# [PROBLEM REQUIREMENTS]
Quote the entries below from the line with "return Matrix.LocRotScale((x, y, z), Euler([radians(a)" through the line with "turn = (Vector(target)", both ends included, and only those lines.

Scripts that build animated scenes
----

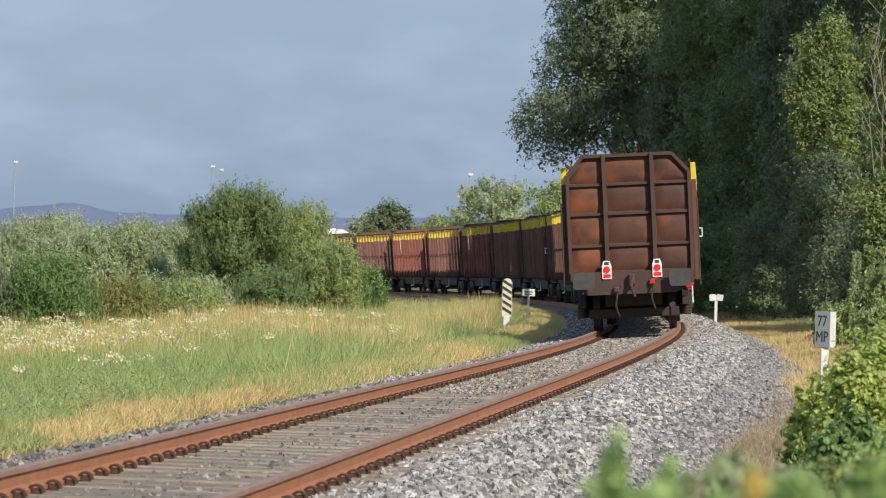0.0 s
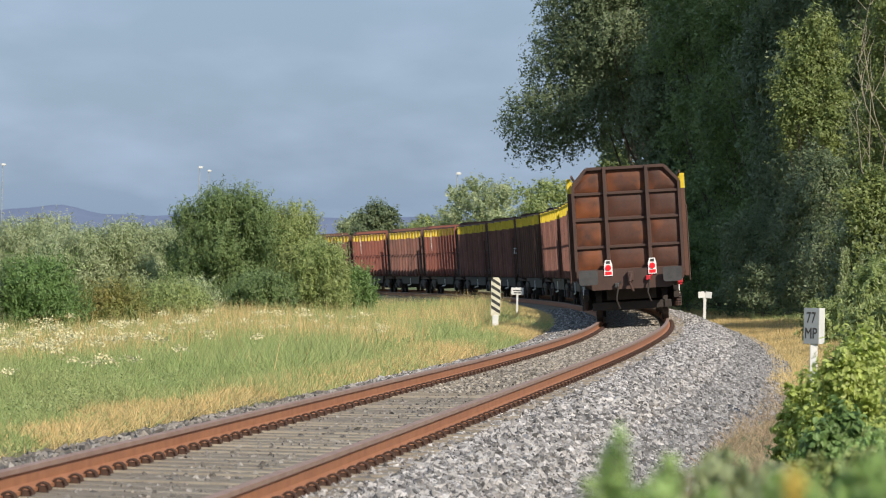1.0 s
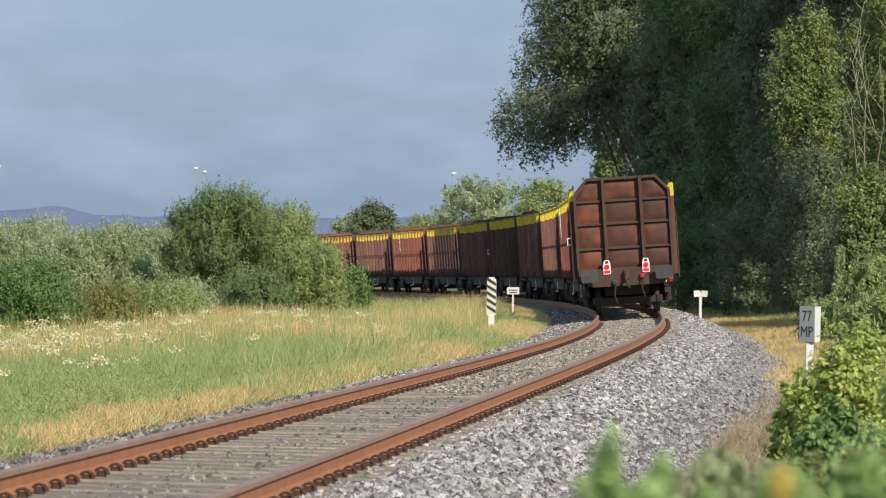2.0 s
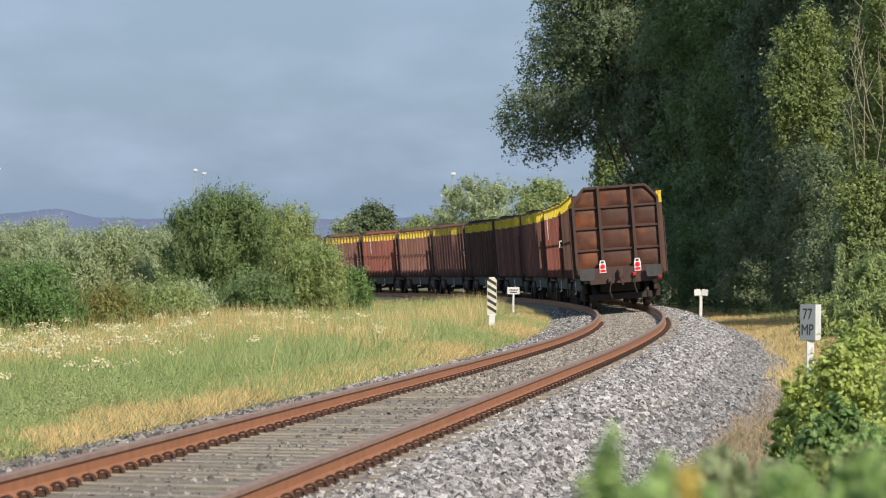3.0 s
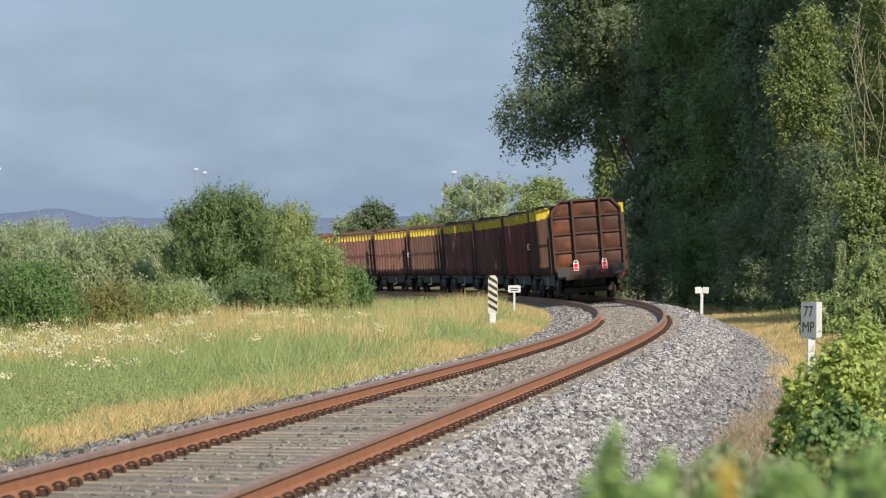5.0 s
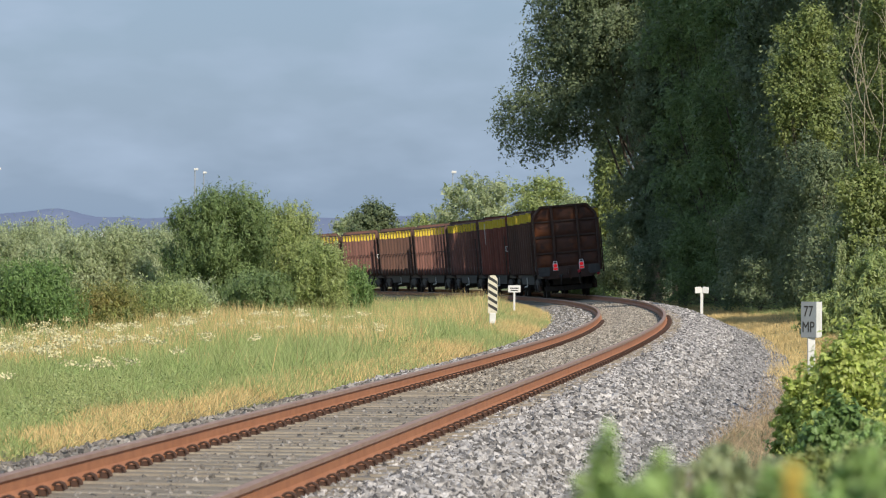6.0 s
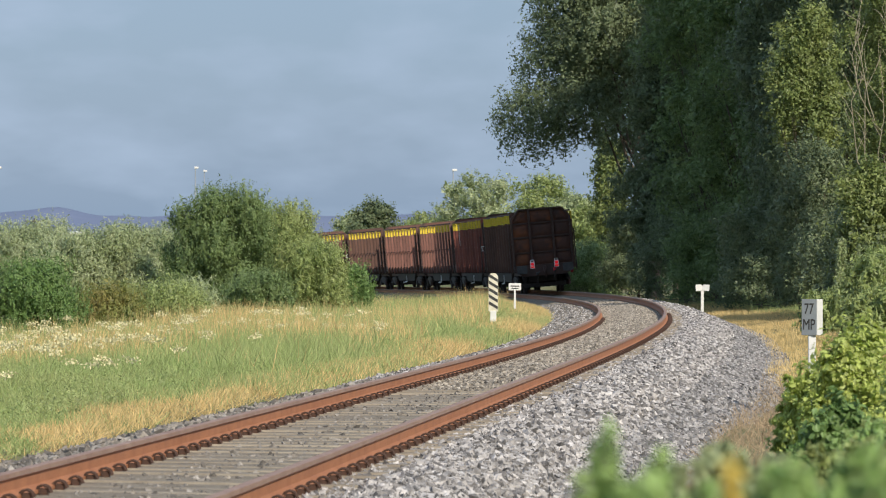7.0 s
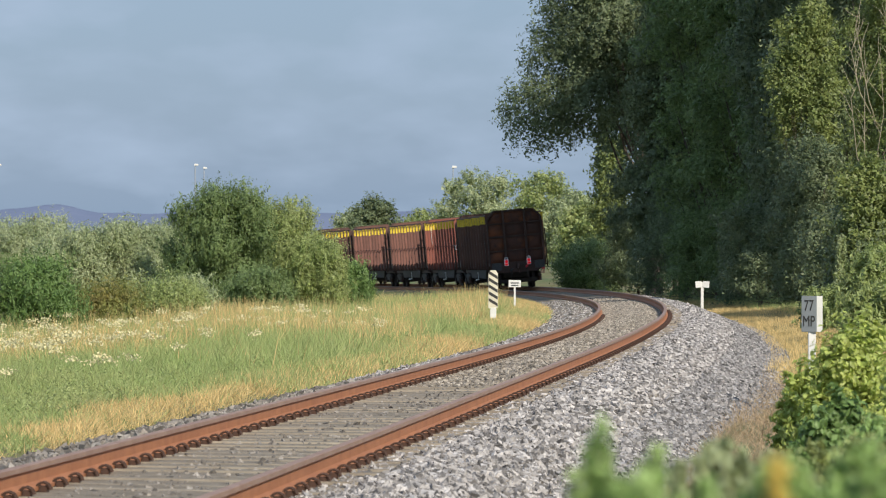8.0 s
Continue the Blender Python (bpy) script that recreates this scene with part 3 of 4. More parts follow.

----

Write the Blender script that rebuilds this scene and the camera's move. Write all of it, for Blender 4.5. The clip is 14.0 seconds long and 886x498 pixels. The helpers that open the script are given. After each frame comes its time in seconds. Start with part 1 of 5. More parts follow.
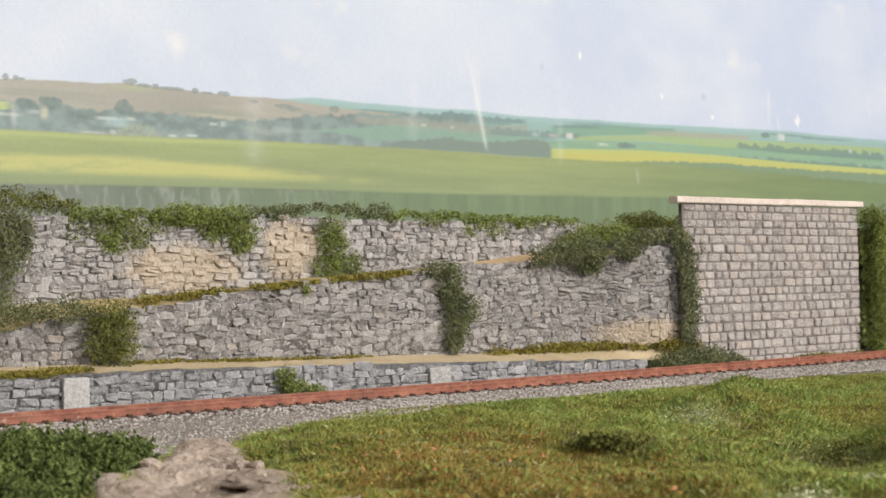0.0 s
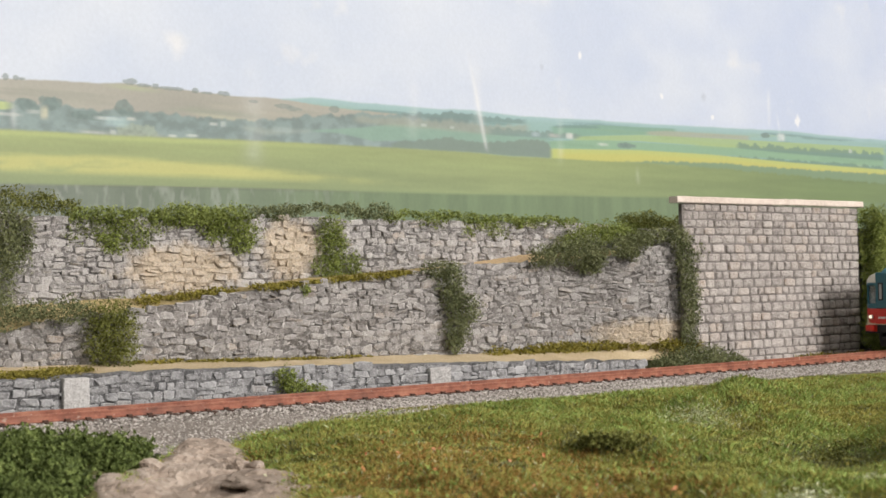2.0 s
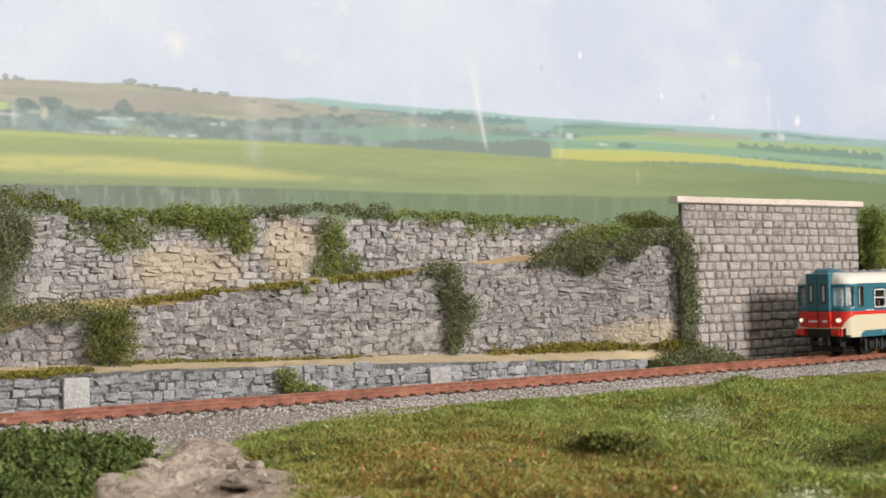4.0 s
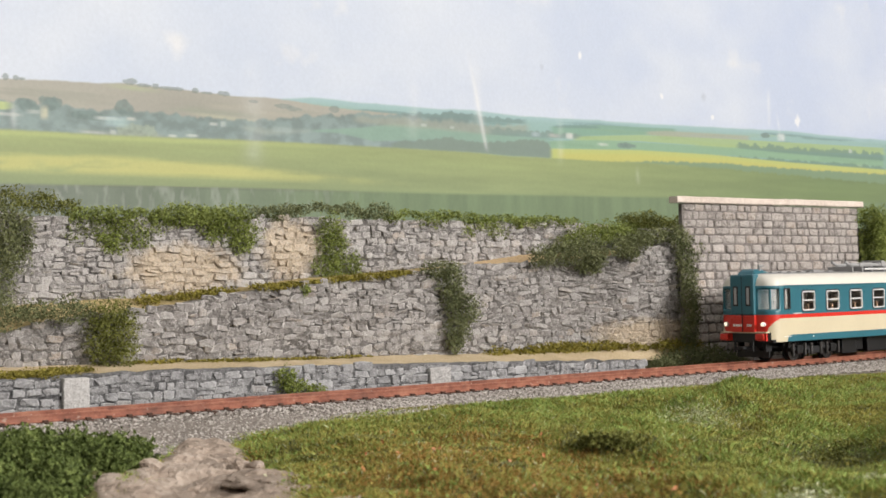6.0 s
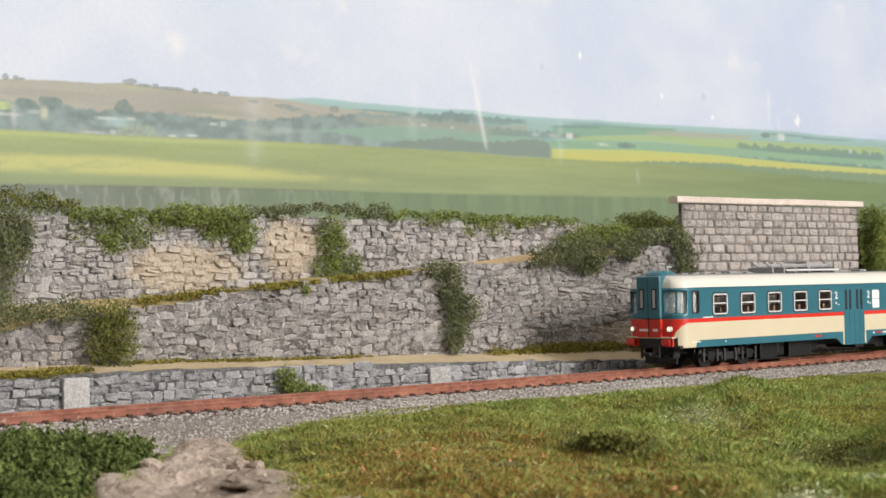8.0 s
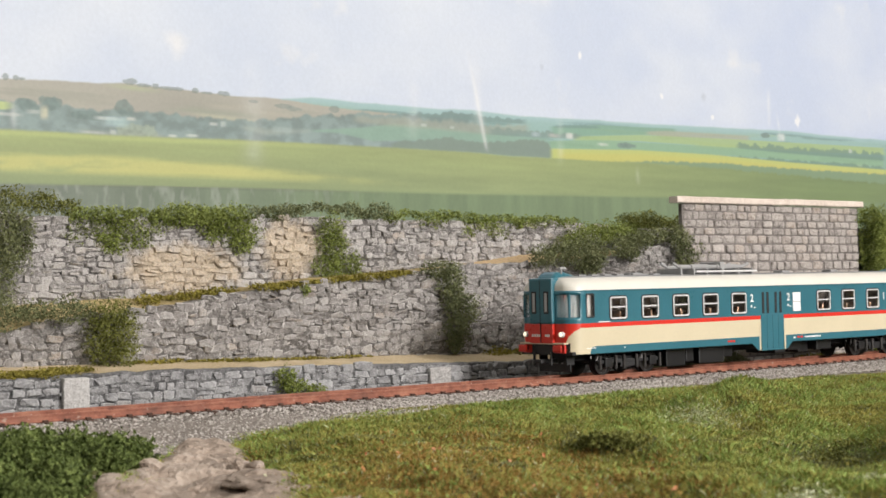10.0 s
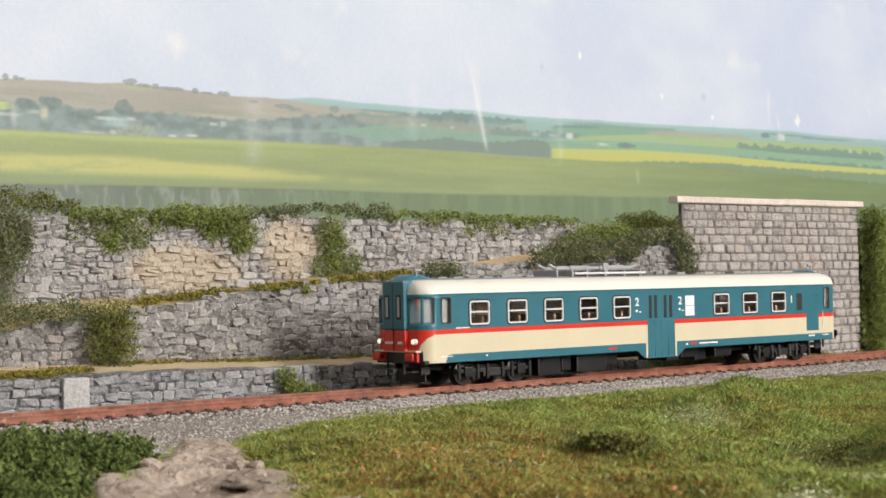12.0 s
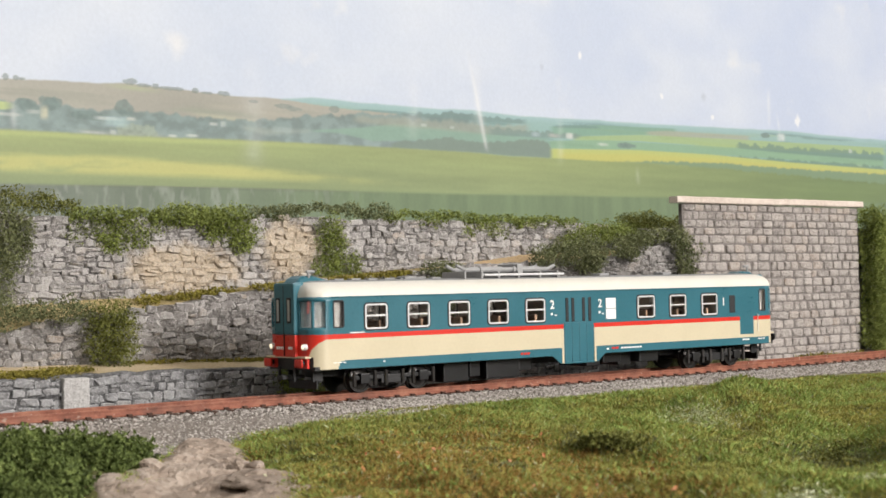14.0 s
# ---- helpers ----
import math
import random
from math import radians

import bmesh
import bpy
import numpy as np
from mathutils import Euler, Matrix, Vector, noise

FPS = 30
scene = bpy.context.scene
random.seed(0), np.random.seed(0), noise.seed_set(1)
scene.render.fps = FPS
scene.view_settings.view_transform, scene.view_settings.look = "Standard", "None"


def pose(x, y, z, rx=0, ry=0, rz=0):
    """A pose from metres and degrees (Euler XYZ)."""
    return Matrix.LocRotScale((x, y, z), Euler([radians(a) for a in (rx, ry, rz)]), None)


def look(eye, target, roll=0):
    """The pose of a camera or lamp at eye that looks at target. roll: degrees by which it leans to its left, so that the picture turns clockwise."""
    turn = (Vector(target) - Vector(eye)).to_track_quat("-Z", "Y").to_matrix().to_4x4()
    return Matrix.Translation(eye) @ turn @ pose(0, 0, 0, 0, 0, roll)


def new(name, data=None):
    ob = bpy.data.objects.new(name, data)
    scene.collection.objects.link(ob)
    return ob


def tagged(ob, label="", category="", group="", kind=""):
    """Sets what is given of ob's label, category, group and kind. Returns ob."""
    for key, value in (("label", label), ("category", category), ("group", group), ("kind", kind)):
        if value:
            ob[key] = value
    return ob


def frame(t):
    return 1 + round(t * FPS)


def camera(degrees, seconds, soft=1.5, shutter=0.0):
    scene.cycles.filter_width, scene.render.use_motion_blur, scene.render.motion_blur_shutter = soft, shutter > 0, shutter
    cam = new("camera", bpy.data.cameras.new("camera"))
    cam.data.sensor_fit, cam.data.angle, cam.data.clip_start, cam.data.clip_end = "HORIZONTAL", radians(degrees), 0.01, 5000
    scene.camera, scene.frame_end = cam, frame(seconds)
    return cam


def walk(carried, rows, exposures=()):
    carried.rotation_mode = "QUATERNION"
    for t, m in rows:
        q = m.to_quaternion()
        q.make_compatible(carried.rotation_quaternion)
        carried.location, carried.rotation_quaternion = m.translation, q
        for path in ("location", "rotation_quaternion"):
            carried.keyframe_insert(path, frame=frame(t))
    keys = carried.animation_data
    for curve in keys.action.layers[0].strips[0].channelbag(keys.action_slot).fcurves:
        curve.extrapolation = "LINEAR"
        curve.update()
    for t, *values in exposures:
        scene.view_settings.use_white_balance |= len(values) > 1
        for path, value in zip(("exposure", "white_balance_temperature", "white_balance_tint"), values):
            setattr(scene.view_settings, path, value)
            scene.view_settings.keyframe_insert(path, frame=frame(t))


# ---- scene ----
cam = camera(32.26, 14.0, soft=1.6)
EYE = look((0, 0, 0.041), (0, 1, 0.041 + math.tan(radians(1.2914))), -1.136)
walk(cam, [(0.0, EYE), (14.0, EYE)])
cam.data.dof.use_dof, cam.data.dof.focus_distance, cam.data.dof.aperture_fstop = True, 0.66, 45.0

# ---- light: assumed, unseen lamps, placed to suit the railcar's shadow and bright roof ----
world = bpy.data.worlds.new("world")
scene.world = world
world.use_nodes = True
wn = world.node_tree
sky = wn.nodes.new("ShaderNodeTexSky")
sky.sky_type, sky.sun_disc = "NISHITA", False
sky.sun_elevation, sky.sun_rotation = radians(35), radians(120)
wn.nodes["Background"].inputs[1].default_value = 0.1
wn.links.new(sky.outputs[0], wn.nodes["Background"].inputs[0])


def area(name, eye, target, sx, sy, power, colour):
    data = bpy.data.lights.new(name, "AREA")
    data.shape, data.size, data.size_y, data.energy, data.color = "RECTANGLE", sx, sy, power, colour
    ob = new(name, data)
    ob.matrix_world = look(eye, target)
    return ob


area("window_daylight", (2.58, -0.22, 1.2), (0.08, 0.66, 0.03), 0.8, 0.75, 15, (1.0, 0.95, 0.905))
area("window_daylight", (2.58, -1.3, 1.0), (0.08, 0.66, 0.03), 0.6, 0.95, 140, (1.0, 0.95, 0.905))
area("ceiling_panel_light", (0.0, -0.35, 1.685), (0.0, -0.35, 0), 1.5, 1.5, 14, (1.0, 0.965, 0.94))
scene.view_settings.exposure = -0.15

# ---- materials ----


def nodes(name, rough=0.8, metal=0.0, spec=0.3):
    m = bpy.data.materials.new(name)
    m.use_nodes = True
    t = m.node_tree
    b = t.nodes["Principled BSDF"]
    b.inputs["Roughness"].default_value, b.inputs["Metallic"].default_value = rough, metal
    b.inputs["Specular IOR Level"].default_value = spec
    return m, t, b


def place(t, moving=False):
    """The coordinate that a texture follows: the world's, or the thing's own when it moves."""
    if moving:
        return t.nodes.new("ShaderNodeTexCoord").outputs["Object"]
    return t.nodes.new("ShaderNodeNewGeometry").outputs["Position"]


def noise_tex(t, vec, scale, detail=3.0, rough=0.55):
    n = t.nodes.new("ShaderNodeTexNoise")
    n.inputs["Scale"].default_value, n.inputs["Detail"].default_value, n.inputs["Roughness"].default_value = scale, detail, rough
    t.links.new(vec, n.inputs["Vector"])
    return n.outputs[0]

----

# [TASK OUTPUT]
    return Matrix.LocRotScale((x, y, z), Euler([radians(a) for a in (rx, ry, rz)]), None)


def look(eye, target, roll=0):
    """The pose of a camera or lamp at eye that looks at target. roll: degrees by which it leans to its left, so that the picture turns clockwise."""
    turn = (Vector(target) - Vector(eye)).to_track_quat("-Z", "Y").to_matrix().to_4x4()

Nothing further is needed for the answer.